## THE TASK
Note each line that includes the word "soft". Copy those lines.

## DATA SECTION
━━━━━━━━
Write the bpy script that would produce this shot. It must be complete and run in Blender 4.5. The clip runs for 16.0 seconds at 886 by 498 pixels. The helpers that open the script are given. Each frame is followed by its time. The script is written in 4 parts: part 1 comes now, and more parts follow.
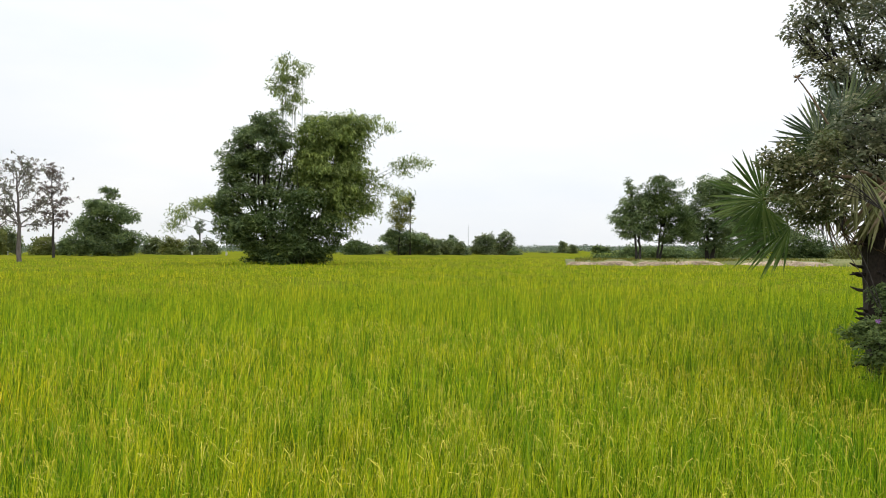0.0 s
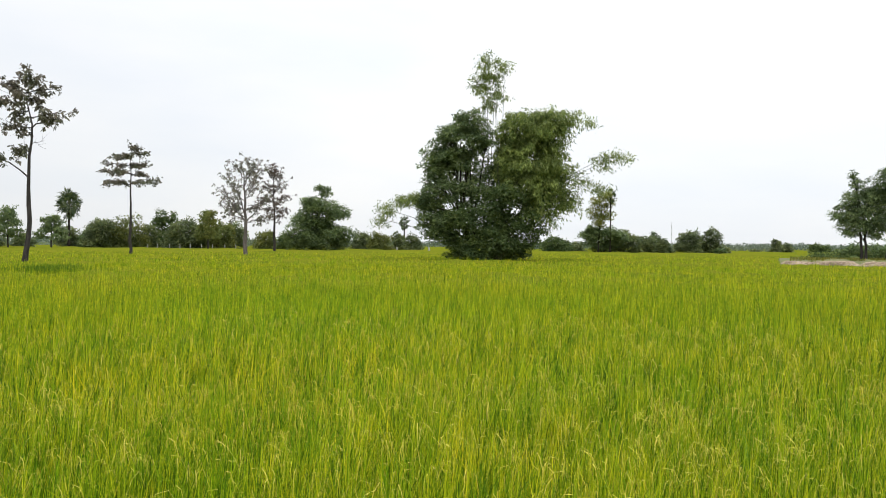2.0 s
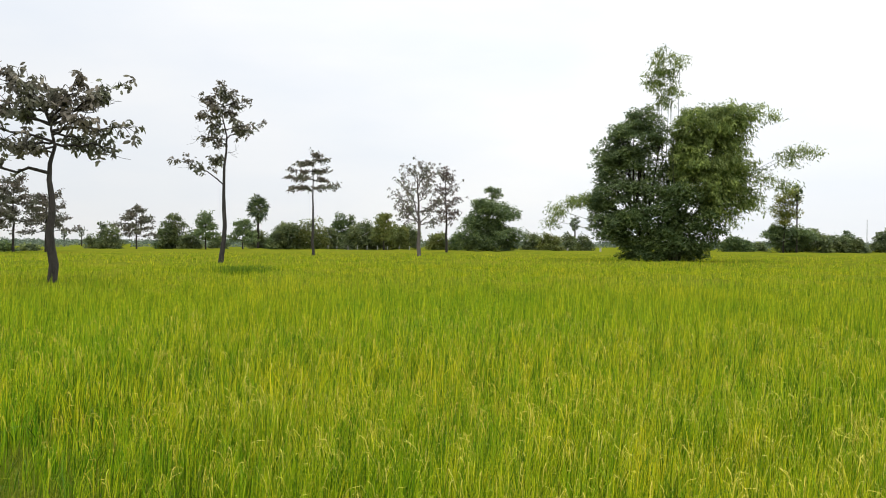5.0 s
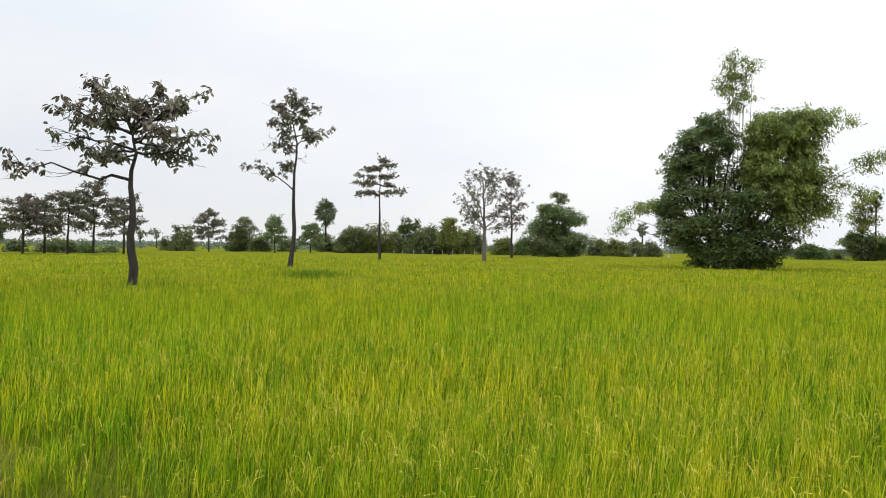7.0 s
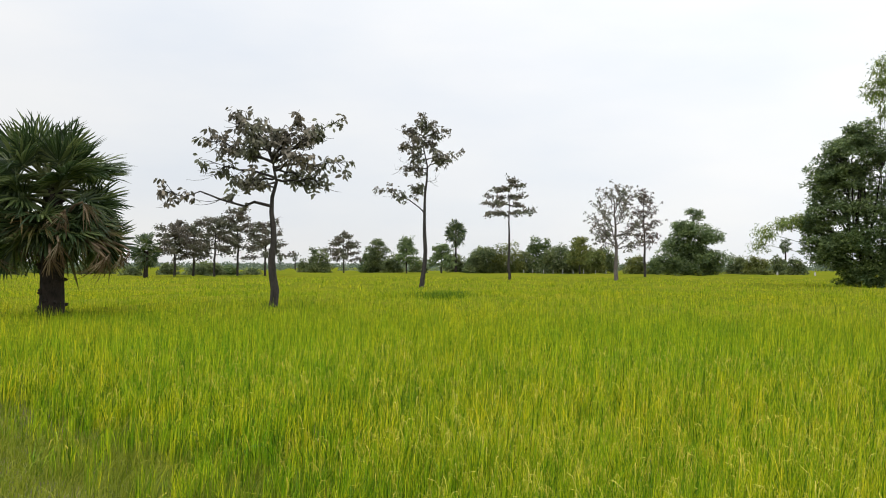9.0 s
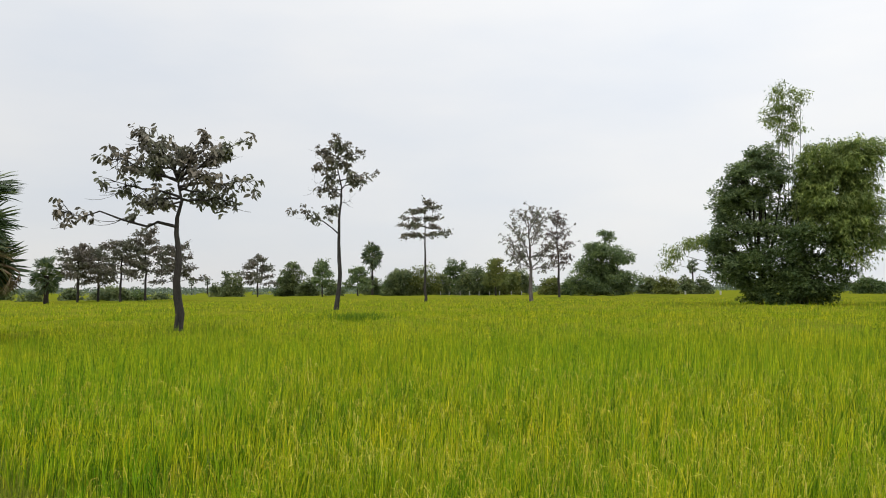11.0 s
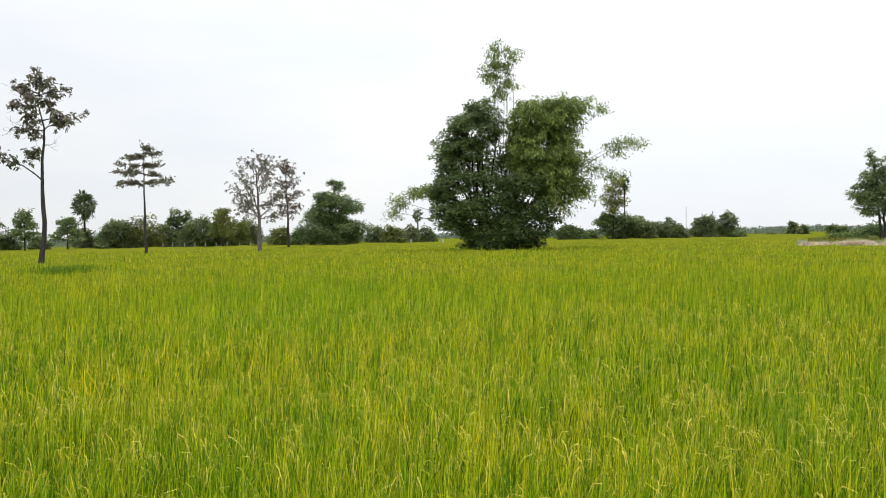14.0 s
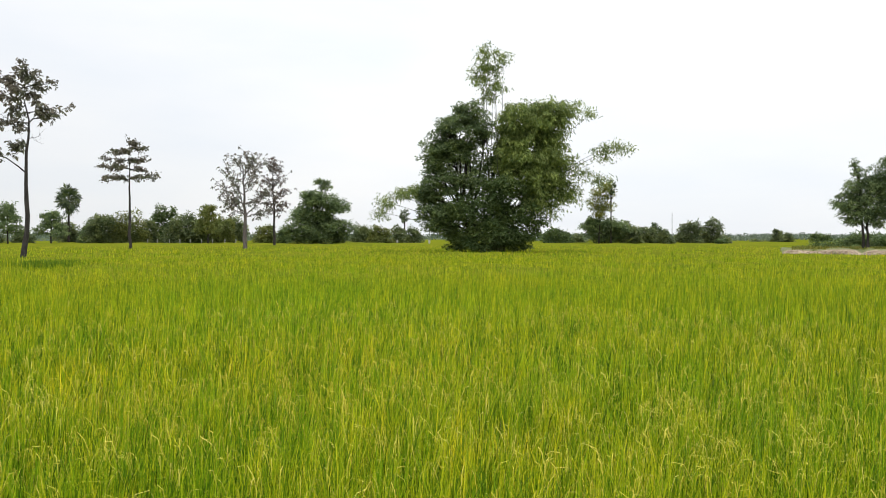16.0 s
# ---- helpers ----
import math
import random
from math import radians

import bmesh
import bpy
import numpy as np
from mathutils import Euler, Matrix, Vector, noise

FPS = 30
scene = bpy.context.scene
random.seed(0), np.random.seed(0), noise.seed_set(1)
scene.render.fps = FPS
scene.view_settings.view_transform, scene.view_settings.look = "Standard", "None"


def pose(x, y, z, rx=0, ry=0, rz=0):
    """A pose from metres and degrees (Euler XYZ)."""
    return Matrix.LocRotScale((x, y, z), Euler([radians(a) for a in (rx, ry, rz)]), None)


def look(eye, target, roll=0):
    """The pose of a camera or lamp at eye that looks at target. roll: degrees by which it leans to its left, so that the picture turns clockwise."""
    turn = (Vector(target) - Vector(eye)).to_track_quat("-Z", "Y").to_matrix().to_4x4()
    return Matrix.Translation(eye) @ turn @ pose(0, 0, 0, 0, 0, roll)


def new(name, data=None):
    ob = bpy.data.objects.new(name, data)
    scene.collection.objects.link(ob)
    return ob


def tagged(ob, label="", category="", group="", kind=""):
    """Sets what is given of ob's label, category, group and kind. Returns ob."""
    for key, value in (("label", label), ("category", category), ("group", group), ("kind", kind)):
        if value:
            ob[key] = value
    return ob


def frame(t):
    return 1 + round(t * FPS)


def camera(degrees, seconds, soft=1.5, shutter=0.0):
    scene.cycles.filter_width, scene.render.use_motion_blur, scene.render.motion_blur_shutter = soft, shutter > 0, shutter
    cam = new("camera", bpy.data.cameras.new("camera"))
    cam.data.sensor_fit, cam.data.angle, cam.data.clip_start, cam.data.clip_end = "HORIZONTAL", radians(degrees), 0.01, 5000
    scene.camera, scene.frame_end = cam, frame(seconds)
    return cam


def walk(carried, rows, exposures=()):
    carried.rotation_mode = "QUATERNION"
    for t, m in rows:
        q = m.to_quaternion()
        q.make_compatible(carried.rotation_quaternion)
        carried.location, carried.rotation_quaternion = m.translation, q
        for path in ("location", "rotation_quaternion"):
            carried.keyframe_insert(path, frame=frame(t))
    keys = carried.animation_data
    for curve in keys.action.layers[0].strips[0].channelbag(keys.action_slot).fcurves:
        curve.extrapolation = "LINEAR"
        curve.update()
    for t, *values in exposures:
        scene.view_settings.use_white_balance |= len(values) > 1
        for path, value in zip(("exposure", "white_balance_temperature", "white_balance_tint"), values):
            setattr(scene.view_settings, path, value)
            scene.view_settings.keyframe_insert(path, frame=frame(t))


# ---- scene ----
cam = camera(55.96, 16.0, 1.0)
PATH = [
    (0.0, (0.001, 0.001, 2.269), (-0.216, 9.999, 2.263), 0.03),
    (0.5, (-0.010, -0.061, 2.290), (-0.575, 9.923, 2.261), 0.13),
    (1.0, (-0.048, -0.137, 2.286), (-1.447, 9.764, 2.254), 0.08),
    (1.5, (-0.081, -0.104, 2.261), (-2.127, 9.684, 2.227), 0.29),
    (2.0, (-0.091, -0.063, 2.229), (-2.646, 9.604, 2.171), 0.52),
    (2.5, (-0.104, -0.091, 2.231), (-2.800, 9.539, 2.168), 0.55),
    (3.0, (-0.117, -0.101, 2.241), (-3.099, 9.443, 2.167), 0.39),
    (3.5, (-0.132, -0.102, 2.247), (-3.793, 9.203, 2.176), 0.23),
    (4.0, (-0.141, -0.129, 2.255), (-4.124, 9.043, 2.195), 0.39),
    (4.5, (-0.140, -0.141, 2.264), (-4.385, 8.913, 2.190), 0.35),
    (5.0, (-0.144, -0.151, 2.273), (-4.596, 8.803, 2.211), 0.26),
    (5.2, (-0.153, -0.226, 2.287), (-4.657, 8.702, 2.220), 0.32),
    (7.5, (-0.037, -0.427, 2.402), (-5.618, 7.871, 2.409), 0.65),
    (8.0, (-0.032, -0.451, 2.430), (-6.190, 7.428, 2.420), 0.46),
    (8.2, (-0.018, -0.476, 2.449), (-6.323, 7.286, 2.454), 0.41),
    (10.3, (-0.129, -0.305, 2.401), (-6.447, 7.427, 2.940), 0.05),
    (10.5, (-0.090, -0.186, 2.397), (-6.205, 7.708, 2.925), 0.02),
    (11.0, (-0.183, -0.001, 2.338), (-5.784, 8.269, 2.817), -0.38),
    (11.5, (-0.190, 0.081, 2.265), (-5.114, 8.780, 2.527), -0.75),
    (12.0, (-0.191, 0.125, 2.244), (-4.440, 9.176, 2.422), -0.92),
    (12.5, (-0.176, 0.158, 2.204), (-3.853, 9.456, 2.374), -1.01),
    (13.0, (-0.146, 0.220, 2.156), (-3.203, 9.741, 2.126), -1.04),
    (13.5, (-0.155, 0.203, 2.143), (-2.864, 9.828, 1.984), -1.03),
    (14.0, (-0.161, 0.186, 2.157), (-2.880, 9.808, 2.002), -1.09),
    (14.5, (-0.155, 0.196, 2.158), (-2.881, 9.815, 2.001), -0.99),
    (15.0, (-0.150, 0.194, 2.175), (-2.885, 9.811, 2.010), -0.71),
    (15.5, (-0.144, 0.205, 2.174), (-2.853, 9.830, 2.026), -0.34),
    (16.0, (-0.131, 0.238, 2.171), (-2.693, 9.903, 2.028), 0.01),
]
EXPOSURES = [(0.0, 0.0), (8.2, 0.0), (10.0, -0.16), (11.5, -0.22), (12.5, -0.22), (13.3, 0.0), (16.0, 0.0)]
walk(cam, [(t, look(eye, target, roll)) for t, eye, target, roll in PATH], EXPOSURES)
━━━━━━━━
## RESULT FOR THIS TASK
def camera(degrees, seconds, soft=1.5, shutter=0.0):
    scene.cycles.filter_width, scene.render.use_motion_blur, scene.render.motion_blur_shutter = soft, shutter > 0, shutter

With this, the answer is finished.